Maternal age, weight:

Women are waiting longer to have children, and children of older women are more likely to become obese. Overweight pregnant women, meanwhile, can unwittingly pre-program their offspring for obesity, research shows.

More carbon dioxide in the atmosphere:

According to one hypothesis, outlined in the journal Nutrition & Diabetes, inhaling increased amounts of carbon dioxide makes the blood more acidic (or decreases its pH level). In the brain, a lower pH level may cause appetite-related neurons to fire more frequently, leading to increased appetite and decreased activity.

Indoor heat:

Colder temperatures can activate brown adipose tissue, which burns rather than stores calories. According to a study published last year in the journal Obesity Reviews, room temperatures have increased in both the U.S. and Britain since the 1960s. In mildly cold conditions, such as a chilly room, people generate extra heat without shivering. This may trigger brown fat to consume calories to keep the body warm. Studies suggest that increased time spent in warm conditions may lead to a loss of brown fat and a reduced capacity to burn energy.

Air conditioning:

When it’s hot, people eat less. Air conditioning could also keep people indoors, reducing outdoor exercise.

Endocrine disrupters:

Chemical compounds that mimic or block the body’s hormonal actions, including bisphenol A and phthalates, have been linked to obesity in young children. Research suggests prenatal exposure to some chemicals may affect weight later in life.

Viruses:

Adenoviruses cause respiratory or gastrointestinal infections.

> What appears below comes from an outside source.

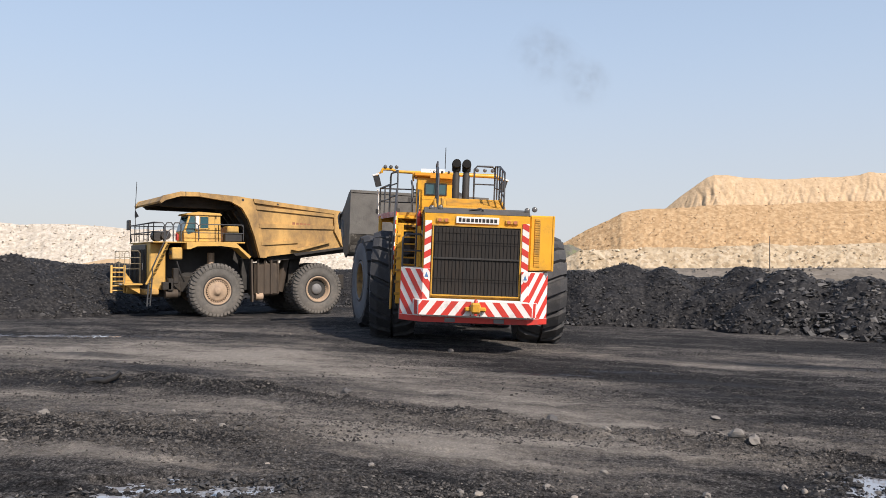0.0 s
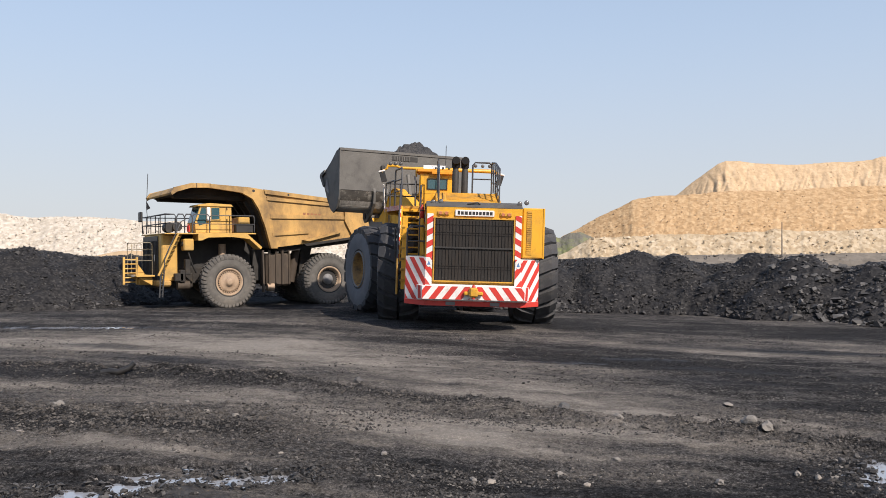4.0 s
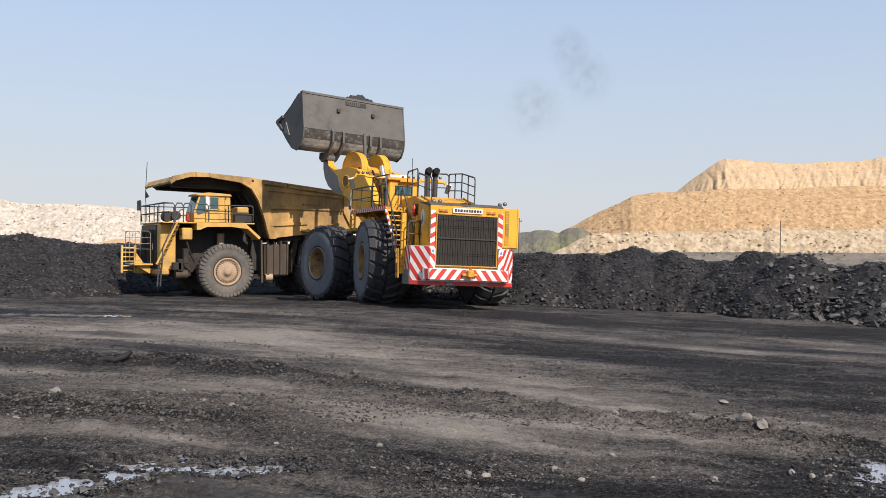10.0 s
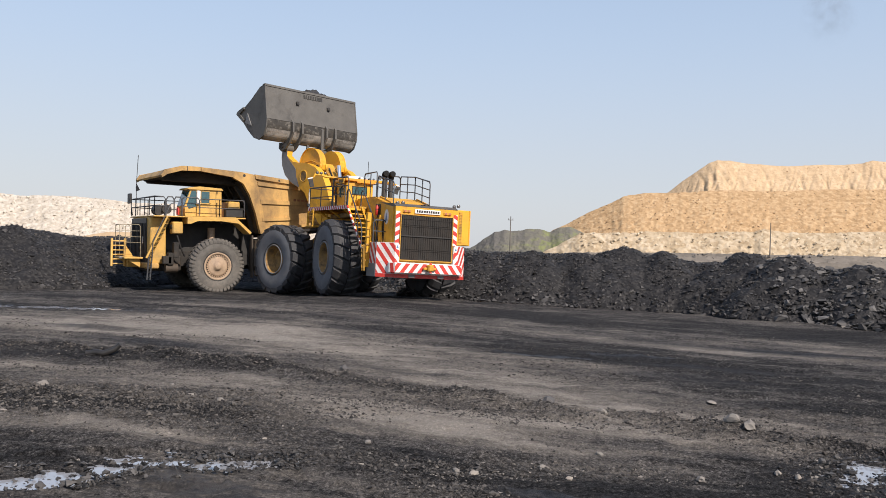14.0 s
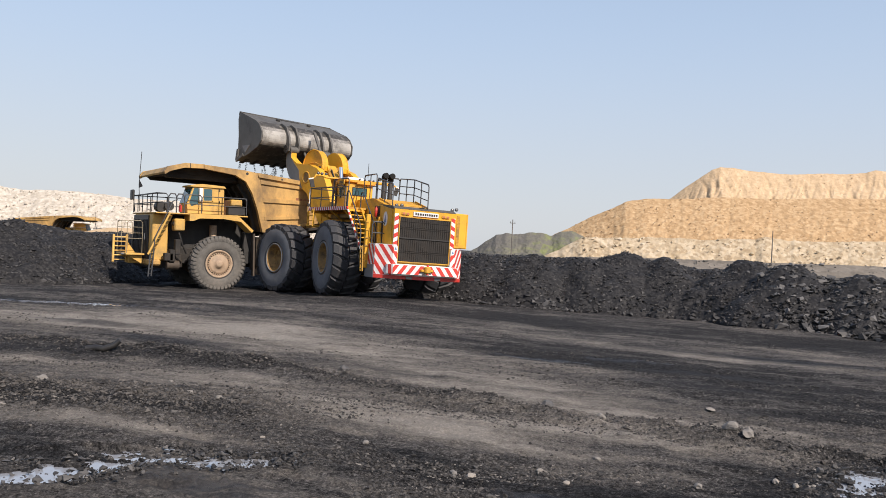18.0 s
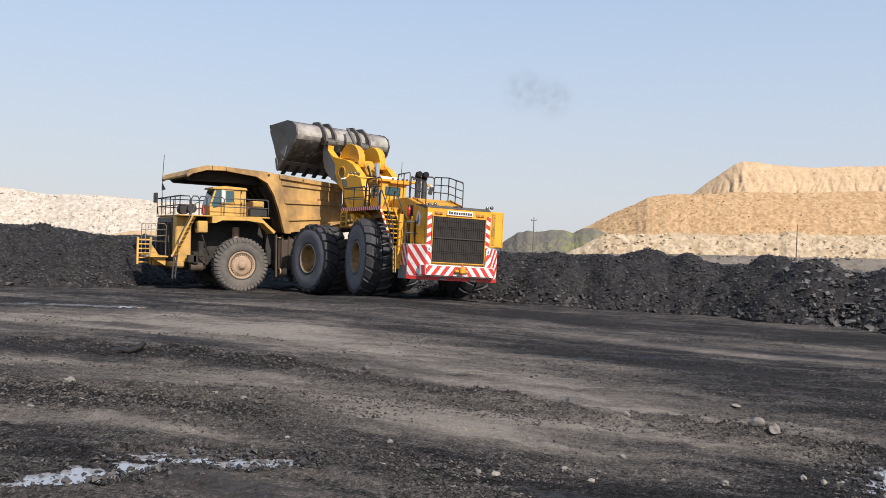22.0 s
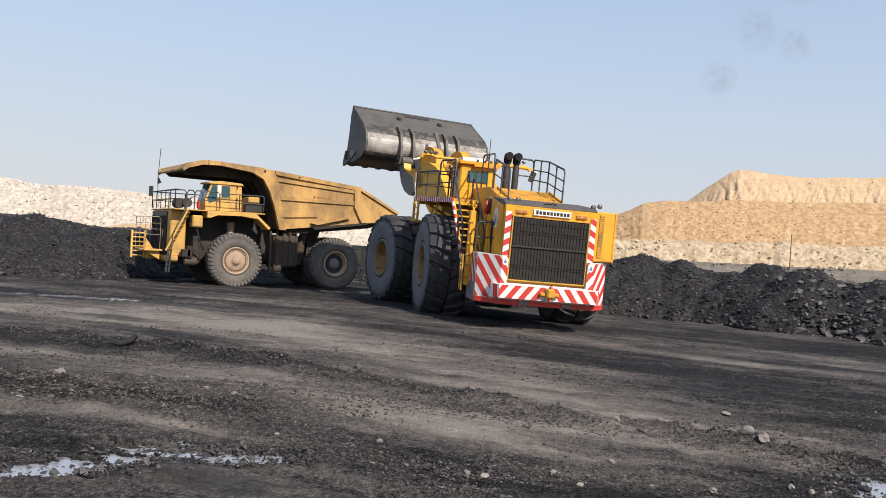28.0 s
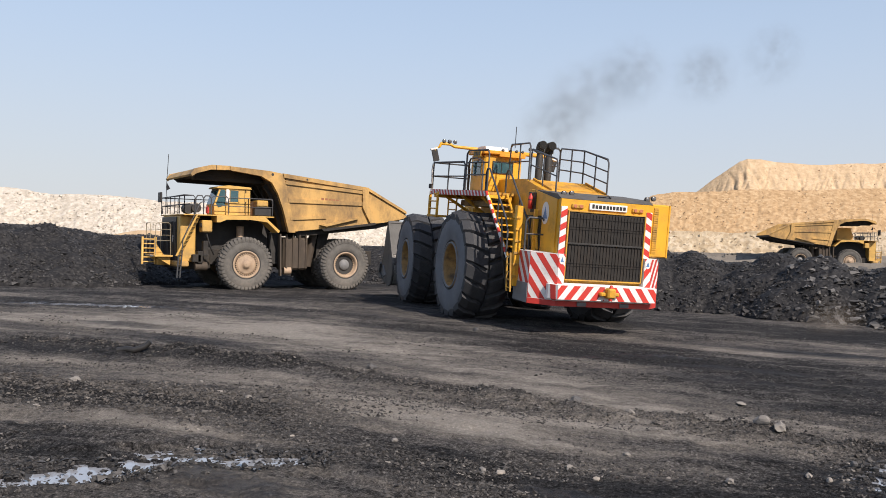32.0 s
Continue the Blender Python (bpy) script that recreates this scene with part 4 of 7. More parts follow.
def build_hills():
    hill("spoil_terrace_upper", 240, UPPER, SPOIL_TOP, "pale gullied upper terrace of a spoil dump", "spoil heap", gully=1.4, gscale=0.26, rough=0.5, rows=110, step=0.06, ridged=True)
    hill("spoil_terrace_lower", 190, LOWER, SPOIL, "tan earth terrace of a spoil dump with boulders", "spoil heap", gully=0.1, gscale=0.3, rough=0.55, rows=110, step=0.06)
    hill("rubble_bench", 150, BENCH, CREAM_ROCK, "cream broken rock bench below the spoil dump", "rubble bench", rough=0.8, slope=0.8, rows=60, step=0.06)
    hill("dust_slope", 122, BANK, GREY_DUST, "grey-brown dusty bank along the haul road", "bank", rough=0.4, slope=0.35)
    hill("dust_berm", 92, [(18, 1.0), (24, 1.9), (30, 2.2), (36, 2.0), (44, 2.3), (60, 2.2)], GREY_DUST, "low grey dust berm beside the haul road", "berm", rough=0.5, slope=0.5, depth=8)
    hill("grassy_hill", 165, [(2, 0), (5.6, 2.6), (7.7, 4.3), (9.8, 5.7), (11.9, 6.2), (14.7, 6.3), (15.7, 6.65), (18.4, 6.7), (20.6, 6.1), (22.2, 6.95), (24.4, 7.2), (26, 6.6), (28.2, 5.9), (31.5, 4.3), (34, 2), (36, 0)], GREEN_HILL, "low grassy old spoil hill", "hill", rough=0.9, slope=0.6, step=0.05, rows=60)
    hill("white_rubble_heap", 175, WHITES, WHITE_ROCK, "white broken limestone heap behind the coal", "rubble heap", rough=0.75, slope=0.7, rows=110, step=0.06)
    hill("tan_mound", 100, [(-47, 0.5), (-43, 2.3), (-39, 3.1), (-35, 3.2), (-31, 2.2), (-28, 0.5)], SPOIL_TOP, "small tan earth mound behind the coal heap", "mound", rough=0.3, slope=0.5, depth=8)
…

One called adenovirus 36 has been linked to weight gain; a study found it may infect fat cells, making them grow more quickly and multiply in greater numbers than normal. Further research is needed.

Pharmaceutical drugs:

Weight gain is associated with several commonly used medicines, including drugs for depression, diabetes, allergies, hypertension, contraception and mental illness.

Decreased smoking:

In the short term, nicotine increases energy expenditure and may reduce appetite. This could explain why light smokers tend to have lower body weight than do nonsmokers and why people often gain weight after quitting.